* Problem requirements: All lines from the one with "of a camera" to the end need to be copied exactly, with nothing before them.

——

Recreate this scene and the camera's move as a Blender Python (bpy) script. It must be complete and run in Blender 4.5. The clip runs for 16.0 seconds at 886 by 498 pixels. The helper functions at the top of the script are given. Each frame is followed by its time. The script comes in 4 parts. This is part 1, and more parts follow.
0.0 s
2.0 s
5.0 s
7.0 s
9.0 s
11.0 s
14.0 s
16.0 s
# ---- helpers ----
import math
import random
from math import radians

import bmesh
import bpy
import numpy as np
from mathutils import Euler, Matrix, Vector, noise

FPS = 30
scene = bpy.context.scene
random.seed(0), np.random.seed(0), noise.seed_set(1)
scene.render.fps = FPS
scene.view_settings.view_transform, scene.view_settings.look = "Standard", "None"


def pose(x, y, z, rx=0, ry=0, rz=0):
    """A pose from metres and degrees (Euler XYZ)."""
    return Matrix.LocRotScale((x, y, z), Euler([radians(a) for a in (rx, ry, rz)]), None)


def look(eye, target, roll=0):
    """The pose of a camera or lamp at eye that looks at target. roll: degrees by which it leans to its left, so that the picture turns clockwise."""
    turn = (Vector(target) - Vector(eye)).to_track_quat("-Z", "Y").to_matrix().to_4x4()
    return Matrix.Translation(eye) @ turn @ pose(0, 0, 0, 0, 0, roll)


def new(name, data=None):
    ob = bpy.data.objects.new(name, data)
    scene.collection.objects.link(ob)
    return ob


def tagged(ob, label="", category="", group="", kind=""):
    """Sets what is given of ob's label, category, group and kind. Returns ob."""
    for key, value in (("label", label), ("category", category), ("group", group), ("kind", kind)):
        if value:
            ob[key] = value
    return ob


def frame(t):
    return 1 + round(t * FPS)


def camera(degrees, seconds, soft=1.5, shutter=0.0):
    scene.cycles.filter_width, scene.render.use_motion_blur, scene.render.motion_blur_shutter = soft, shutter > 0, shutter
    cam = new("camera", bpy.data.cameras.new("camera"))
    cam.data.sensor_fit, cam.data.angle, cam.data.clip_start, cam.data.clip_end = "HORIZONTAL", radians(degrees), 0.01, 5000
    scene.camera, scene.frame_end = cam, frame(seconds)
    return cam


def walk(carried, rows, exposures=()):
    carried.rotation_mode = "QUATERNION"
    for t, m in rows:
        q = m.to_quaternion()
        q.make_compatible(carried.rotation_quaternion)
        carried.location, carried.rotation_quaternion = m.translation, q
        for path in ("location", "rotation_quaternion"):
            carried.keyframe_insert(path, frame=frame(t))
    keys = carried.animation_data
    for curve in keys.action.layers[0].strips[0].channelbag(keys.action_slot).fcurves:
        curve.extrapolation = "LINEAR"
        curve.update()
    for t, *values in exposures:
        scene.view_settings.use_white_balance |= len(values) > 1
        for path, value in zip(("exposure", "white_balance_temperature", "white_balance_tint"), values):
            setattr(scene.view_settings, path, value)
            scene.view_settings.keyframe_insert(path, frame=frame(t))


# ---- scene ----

——

* Task response:
    """The pose of a camera or lamp at eye that looks at target. roll: degrees by which it leans to its left, so that the picture turns clockwise."""
    turn = (Vector(target) - Vector(eye)).to_track_quat("-Z", "Y").to_matrix().to_4x4()
    return Matrix.Translation(eye) @ turn @ pose(0, 0, 0, 0, 0, roll)


def new(name, data=None):
    ob = bpy.data.objects.new(name, data)
    scene.collection.objects.link(ob)
    return ob


def tagged(ob, label="", category="", group="", kind=""):
    """Sets what is given of ob's label, category, group and kind. Returns ob."""
    for key, value in (("label", label), ("category", category), ("group", group), ("kind", kind)):
        if value:
            ob[key] = value
    return ob


def frame(t):
    return 1 + round(t * FPS)


def camera(degrees, seconds, soft=1.5, shutter=0.0):
    scene.cycles.filter_width, scene.render.use_motion_blur, scene.render.motion_blur_shutter = soft, shutter > 0, shutter
    cam = new("camera", bpy.data.cameras.new("camera"))
    cam.data.sensor_fit, cam.data.angle, cam.data.clip_start, cam.data.clip_end = "HORIZONTAL", radians(degrees), 0.01, 5000
    scene.camera, scene.frame_end = cam, frame(seconds)
    return cam


def walk(carried, rows, exposures=()):
    carried.rotation_mode = "QUATERNION"
    for t, m in rows:
        q = m.to_quaternion()
        q.make_compatible(carried.rotation_quaternion)
        carried.location, carried.rotation_quaternion = m.translation, q
        for path in ("location", "rotation_quaternion"):
            carried.keyframe_insert(path, frame=frame(t))
    keys = carried.animation_data
    for curve in keys.action.layers[0].strips[0].channelbag(keys.action_slot).fcurves:
        curve.extrapolation = "LINEAR"
        curve.update()
    for t, *values in exposures:
        scene.view_settings.use_white_balance |= len(values) > 1
        for path, value in zip(("exposure", "white_balance_temperature", "white_balance_tint"), values):
            setattr(scene.view_settings, path, value)
            scene.view_settings.keyframe_insert(path, frame=frame(t))


# ---- scene ----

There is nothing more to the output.